Between Beyoncé’s drowsy surfbort lip-synch, Macklemore’s drowsy wedding ceremony, and Madonna’s drowsy face (someone needs to start cutting her Botox with Four Loko) I assumed the televised Ambien spectacular known as The Grammy’s were going to end with thousands of blankets dropping from the ceiling of the Staples Centre and everyone taking a nap. But to the surprise of everyone still awake at home, it ended with the gif that keeps on giving: Taylor Swift pulling a Zoolander and thinking she won the Grammy for Album of the Year. When Alicia Keys (I’ll let you make your own jokes about her hair at home) announced the winner, Daft Punk’s Random Access Memories, Taylor thought she heard her own album, Red, and started to freak the fuck out like she just saw Bambi shoot his own mom and then turn the gun on himself. CHILL OUT, BITCH.

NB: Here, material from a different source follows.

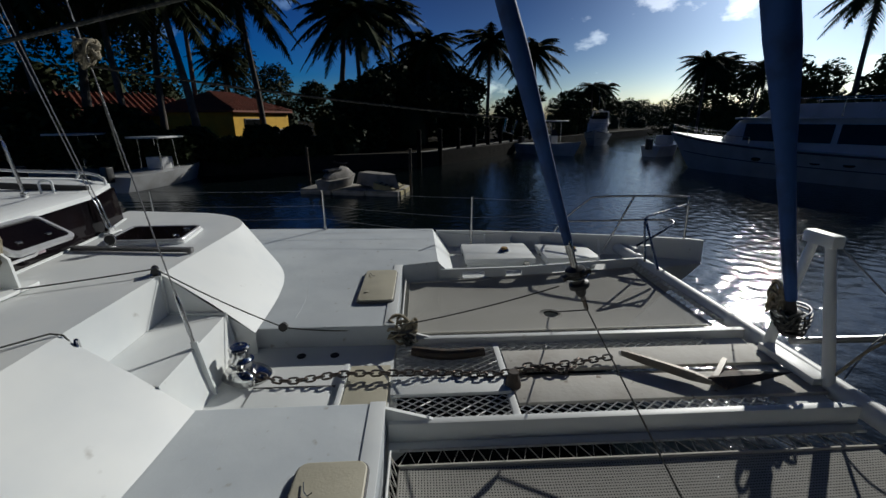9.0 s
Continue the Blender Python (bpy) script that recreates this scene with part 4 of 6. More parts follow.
furled("furled_genoa", (-0.085, 2.56, 0.06), 0.29, 11.0, 0.050, "furled genoa in blue cover on the forestay", 1.0, True, 1.65)
furled("furled_staysail", (-0.06, 1.115, 0.455), 0.34, 8.0, 0.037, "furled staysail in blue cover above the gangway", 2.5, False, 1.5)
s = Shape()
s.tube([(-0.06, 1.15, 0.36), (-0.057, 1.16, 0.335), (-0.056, 1.17, 0.31), (-0.055, 1.18, 0.285), (-0.055, 1.19, 0.26)], [0.010, 0.017, 0.011, 0.015, 0.008], 8)
solid("tack_swivel", s, M_CHAIN, "dark tack swivel under the staysail drum", "swivel")
for a, b, c in (((-0.055, 1.19, 0.26), (1.01, 1.295, -0.235), 0.0), ((-0.055, 1.19, 0.26), (-1.01, 1.295, -0.225), 0.0)):
    s = Shape()
    s.tube(sag(a, b, c), 0.005, 6)
    solid("tack_line", s, M_ROPE_D, "thin dark tack line led down through the trampoline", "line", "tack lines")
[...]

For a couple years now, Taylor’s been labouring under the delusion that if America’s Pretty Pretty Princess shows up to an awards show, they’ll HAVE to back a dump truck full of statues to her seat, so the sparkly pink plastic gears in her brain needed to work extra hard to process the idea that she didn’t win. And thanks to the internet, we have it all on video to watch over and over again. To quote Bart Simpson: “If you look closely, you can actually pinpoint the exact moment her heart breaks in two.”
And Daft Punk should probably go ahead and get in contact with Harry Styles to see when the support group meets, because we’re like 3 seconds away from another brutal Taylor Swift revenge song.